No. It is practical guidance built on OECD responsible business conduct and AI instruments. Its practical weight comes from government adoption, contracts, procurement, investor expectations, domestic law and, in some cases, OECD grievance processes.
Who does it apply to?
It applies across the AI value chain: suppliers of inputs such as data, compute, cloud, hardware and finance; enterprises that design, build, deploy or operate AI; and users of AI in any sector. A single organisation may sit in more than one role.
Is it only for large multinationals?
No. It is written for multinational enterprises, but the OECD framework expects SMEs to carry out due diligence too, in a way that is proportionate to their size, their involvement with the risk and the severity of possible harm.
How is it different from ISO/IEC 42001?
ISO/IEC 42001 defines an AI management system. Voluntary certification may confirm that a management system meets that standard. The OECD guidance is a due diligence method for managing adverse impacts across an enterprise's own activities and its business relationships.

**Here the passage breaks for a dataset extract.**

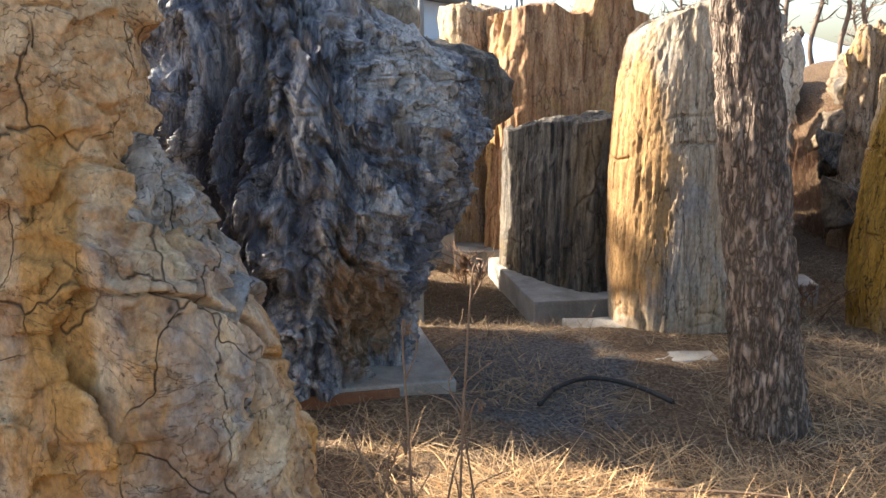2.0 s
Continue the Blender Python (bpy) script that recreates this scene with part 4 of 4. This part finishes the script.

What if we buy AI from third parties rather than build it?
You still have work to do. The guidance expects buyers and deployers to inventory uses, gather risk information from suppliers, look at higher risk applications, build leverage through contract terms and responsible use materials, and engage affected stakeholders where relevant.
Does following the guidance prove compliance with the EU AI Act or other laws?
No. The OECD says its roadmap is not an equivalency framework. The guidance can help organise governance and evidence across regimes, but legal duties still need to be checked against each applicable law and sector rule.
Can someone raise an OECD complaint about AI related conduct?
Potentially yes. In adherent countries, National Contact Points can receive "specific instances" alleging non-observance of the MNE Guidelines. They are non-judicial mechanisms and do not replace courts or regulators, but they can investigate, mediate and publish statements.